Mantel has a rarely paralleled power to immerse. The distance between my own life in twenty-first century Sydney, unhaunted by potential beheading, and that of Cromwell, riding through England to do the king’s business, disappears. I have read a thousand novels and will read a thousand more in search of such moments.

One of the many pleasures of Bring Up the Bodies is the sense of a man recognisable to modern sensibilities: ambitious, dextrous, worldly, operating in a land in which a feeling of Arthurian legend seeps from the earth. This is partly the source of the novel’s power to convey a felt history. A man like Cromwell, making the stirrings of a king’s heart law and history, operates in a realm that frequently seems uncanny. At Wolf Hall, where the king takes an interest in Jane Seymour, Cromwell drifts towards sleep pondering the king’s troubles, his lack of a viable heir. ‘The old families of England are restless and ready to press their claim…He can almost hear them, hidden among the trees’ (p25). Hard-headed contemplation of the troubles before him slip into strange visions.
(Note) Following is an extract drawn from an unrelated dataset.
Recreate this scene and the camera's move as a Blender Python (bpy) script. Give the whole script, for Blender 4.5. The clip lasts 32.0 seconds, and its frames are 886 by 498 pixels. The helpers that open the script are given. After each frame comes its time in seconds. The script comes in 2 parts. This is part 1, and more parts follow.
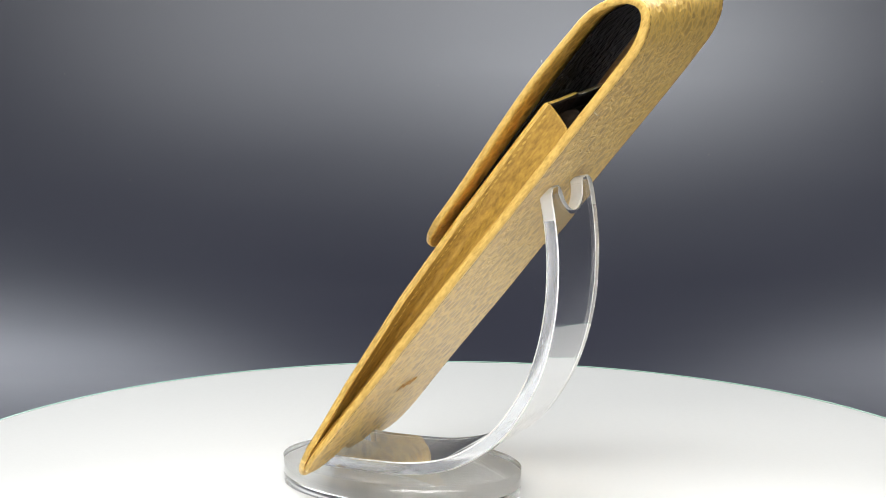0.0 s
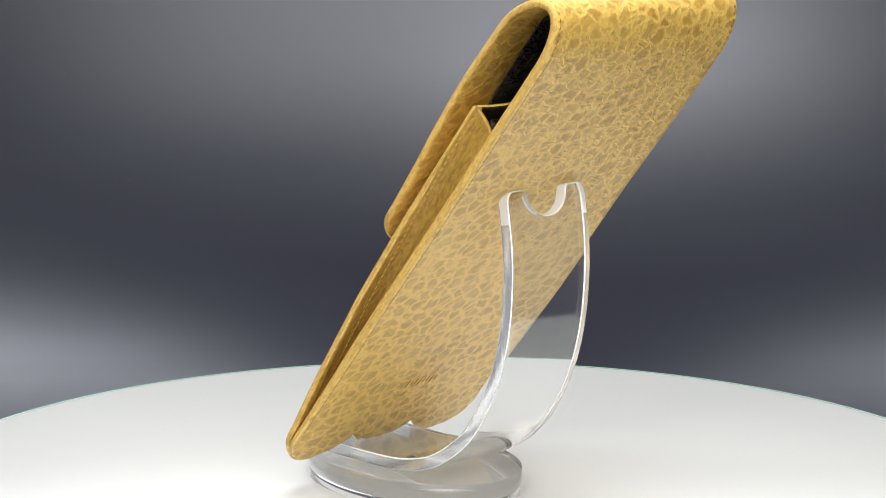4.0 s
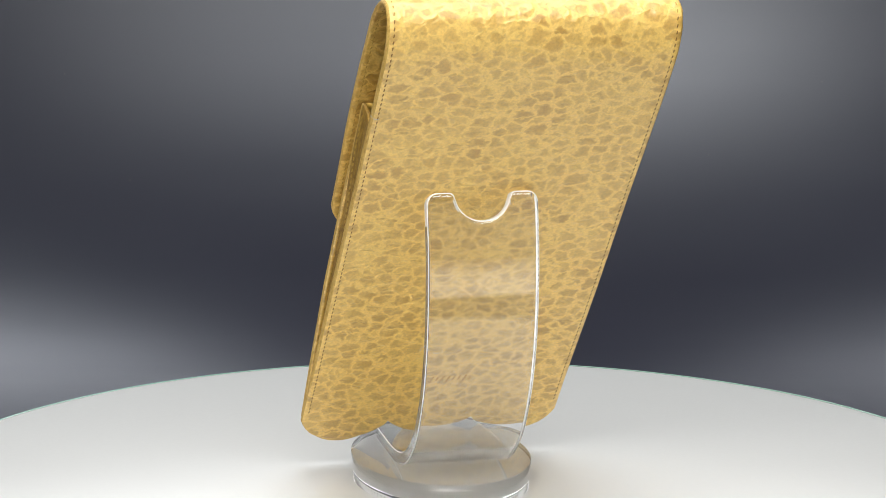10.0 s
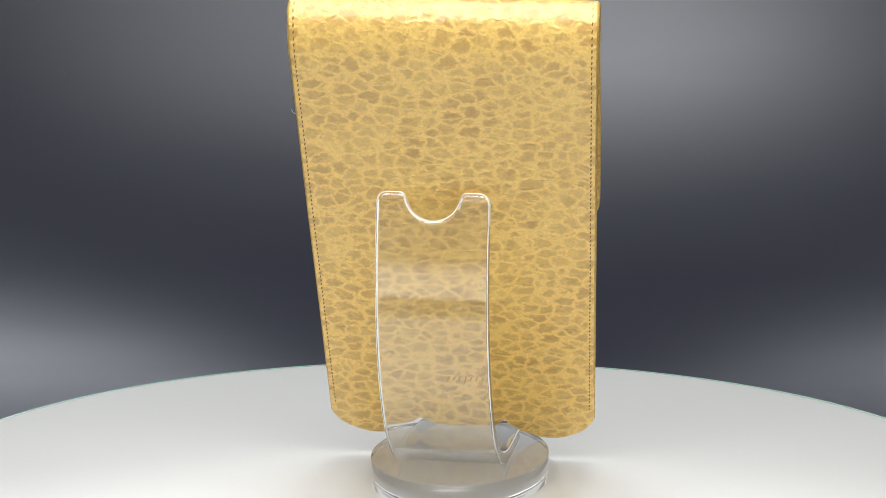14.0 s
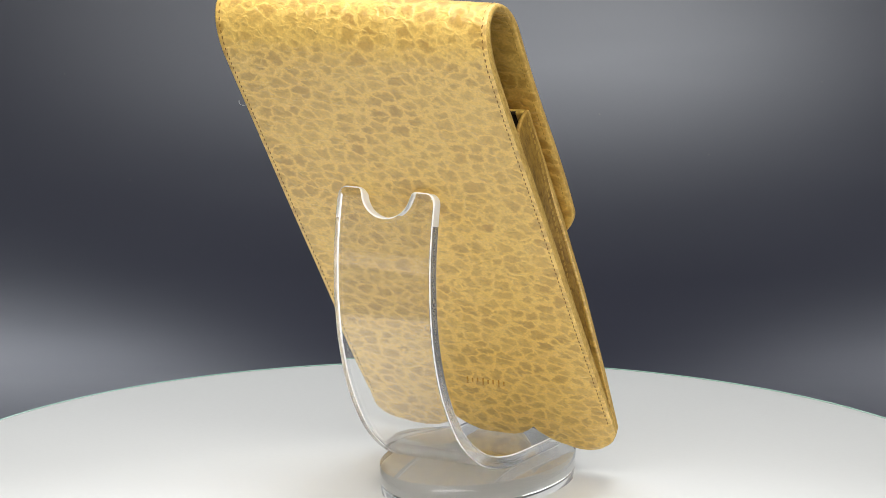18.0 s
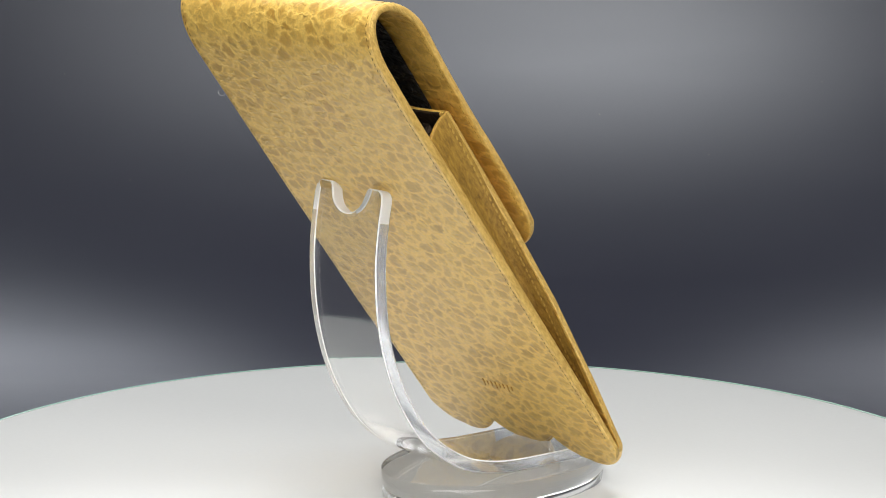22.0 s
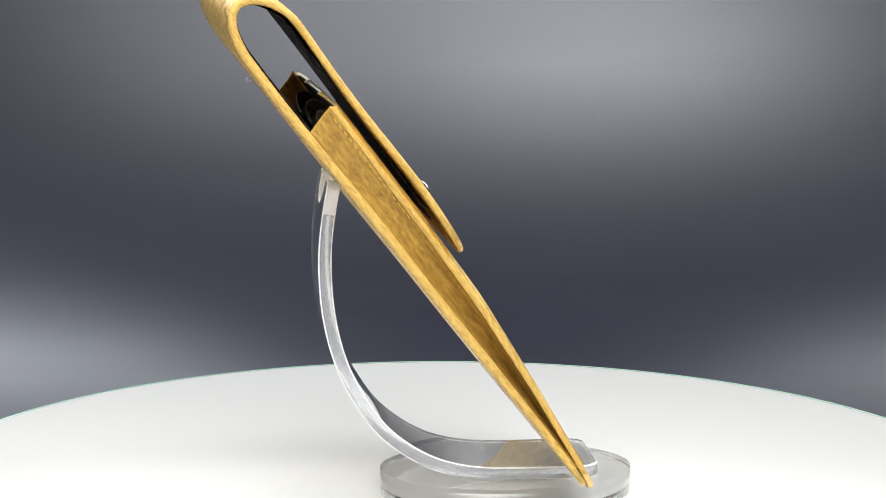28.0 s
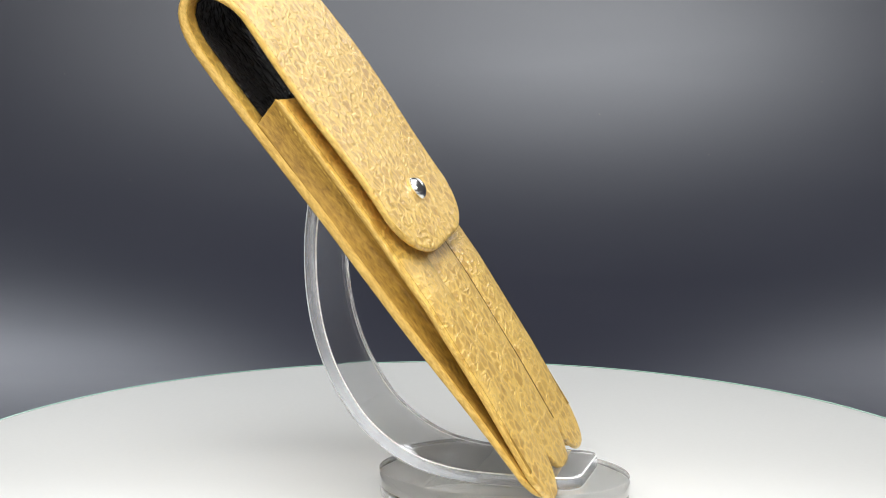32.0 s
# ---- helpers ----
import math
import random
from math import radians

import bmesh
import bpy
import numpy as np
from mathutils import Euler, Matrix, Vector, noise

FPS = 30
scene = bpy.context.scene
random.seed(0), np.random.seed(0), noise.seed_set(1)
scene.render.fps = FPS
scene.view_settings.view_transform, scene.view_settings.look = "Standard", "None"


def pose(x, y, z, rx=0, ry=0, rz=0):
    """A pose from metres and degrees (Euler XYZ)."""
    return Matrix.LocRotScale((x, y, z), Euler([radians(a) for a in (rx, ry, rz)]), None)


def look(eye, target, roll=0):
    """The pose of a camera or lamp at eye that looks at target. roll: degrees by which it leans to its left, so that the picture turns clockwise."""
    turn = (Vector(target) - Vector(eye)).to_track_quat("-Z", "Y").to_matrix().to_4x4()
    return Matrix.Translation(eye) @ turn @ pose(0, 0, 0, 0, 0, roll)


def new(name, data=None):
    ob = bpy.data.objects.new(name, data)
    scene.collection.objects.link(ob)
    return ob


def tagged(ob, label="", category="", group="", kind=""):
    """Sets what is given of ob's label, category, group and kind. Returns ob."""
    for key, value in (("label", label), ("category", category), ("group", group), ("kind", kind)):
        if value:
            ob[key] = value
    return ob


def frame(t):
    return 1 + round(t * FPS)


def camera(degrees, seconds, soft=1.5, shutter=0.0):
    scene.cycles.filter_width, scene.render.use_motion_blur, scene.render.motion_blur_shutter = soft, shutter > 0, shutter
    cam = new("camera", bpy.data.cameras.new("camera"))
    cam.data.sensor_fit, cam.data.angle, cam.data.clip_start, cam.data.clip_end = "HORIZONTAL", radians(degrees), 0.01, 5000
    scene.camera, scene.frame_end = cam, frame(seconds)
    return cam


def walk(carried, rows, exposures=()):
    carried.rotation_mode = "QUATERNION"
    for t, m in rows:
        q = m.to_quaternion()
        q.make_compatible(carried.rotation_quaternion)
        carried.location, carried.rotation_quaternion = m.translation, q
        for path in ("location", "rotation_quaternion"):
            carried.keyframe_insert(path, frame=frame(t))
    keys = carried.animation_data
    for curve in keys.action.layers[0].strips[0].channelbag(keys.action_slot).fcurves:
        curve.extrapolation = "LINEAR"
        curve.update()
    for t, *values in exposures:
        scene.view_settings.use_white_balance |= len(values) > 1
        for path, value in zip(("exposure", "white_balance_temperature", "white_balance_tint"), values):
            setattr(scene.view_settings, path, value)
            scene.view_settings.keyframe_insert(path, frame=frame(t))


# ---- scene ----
# A tan leather pen case on a clear acrylic stand turns on a white turntable before a fixed camera.
cam = camera(20.66, 32.0, soft=0.9)
EYE = look((0.0, -0.65, 0.1868), (-0.0034, 0.3337, 0.0071), 0.19)
walk(cam, [(0, EYE), (32, EYE)], [(0, 0.78), (3, 0.66), (7, 0.45), (12, 0.38), (19, 0.38), (23, 0.46), (25, 0.70), (28, 0.80), (30, 0.64), (32, 0.54)])

# ---- light ----
world = bpy.data.worlds.new("room_air")
scene.world = world
world.use_nodes = True
world.node_tree.nodes["Background"].inputs[0].default_value = (0.55, 0.6, 0.7, 1)
world.node_tree.nodes["Background"].inputs[1].default_value = 0.05


def area_lamp(name, eye, target, w, h, watts, colour=(1, 1, 1)):
    data = bpy.data.lights.new(name, "AREA")
    data.shape, data.size, data.size_y, data.energy, data.color = "ELLIPSE", w, h, watts, colour
    ob = new(name, data)
    ob.matrix_world = look(eye, target)
    return ob


area_lamp("softbox_east", (0.12, 0.25, 0.80), (0.04, 0.05, 0), 0.30, 0.20, 0.92, (0.985, 0.992, 1.0))
area_lamp("softbox_west", (-0.15, 0.25, 0.80), (-0.06, 0.05, 0), 0.22, 0.20, 0.28, (0.985, 0.992, 1.0))
area_lamp("softbox_top", (0.0, -0.16, 0.86), (0, -0.08, 0), 0.6, 0.3, 3.0, (1.0, 0.985, 0.96))
# Two added fills without a known source: table bounce and the case's back.
area_lamp("fill_front", (0.0, -0.56, 0.56), (0, -0.36, 0), 0.9, 0.25, 4.5, (1.0, 0.98, 0.95))
area_lamp("fill_low", (-0.2, -1.10, 0.56), (0, 0, 0.06), 1.6, 0.4, 1.5, (1.0, 0.97, 0.92))
# Unseen pair added behind; their reflection makes the backdrop's pale lower band.
area_lamp("rear_glow_west", (-0.52, 0.98, 0.60), (-0.1, 0.25, 0), 0.85, 0.32, 2.9, (0.92, 0.95, 1.0))
area_lamp("rear_glow_east", (0.56, 0.98, 0.60), (0.1, 0.25, 0), 0.85, 0.32, 1.75, (0.94, 0.96, 1.0))


# ---- materials ----
def material(name, colour=(0.5, 0.5, 0.5), rough=0.5, metal=0.0):
    m = bpy.data.materials.new(name)
    m.use_nodes = True
    b = m.node_tree.nodes["Principled BSDF"]
    b.inputs["Base Color"].default_value = (*colour, 1)
    b.inputs["Roughness"].default_value = rough
    b.inputs["Metallic"].default_value = metal
    return m, m.node_tree, b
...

You may find a bride in the forest, old Seymour had said. When he closes his eyes she slides behind them, veiled in cobwebs and splashed with dew. Her feet are bare, entwined in roots, her feather hair flies into the branches; her finger, beckoning, is a curled leaf…

At the edge of his inner vision, behind his closed eyes, he senses something in the act of becoming. It will arrive with morning light; something shifting and breathing, its form disguised in a copse or grove (p25).

An irresistible force in the form of a forest bride is coming from dreams and the woods to change England. Ancient legends, the feeling at the edge of sleep of grasping towards truth, the vast wooded tracts of Seymour land, combine to create dark portent. (And if you read these sentences aloud, how lovely are they? When he closes his eyes she slides behind them, veiled in cobwebs and splashed with dew.)

Place in Bring Up the Bodies tells us what is coming in a way that is more subtle, mysterious and lovely than the bald statement: heads will roll.

Note to self: such things are possible.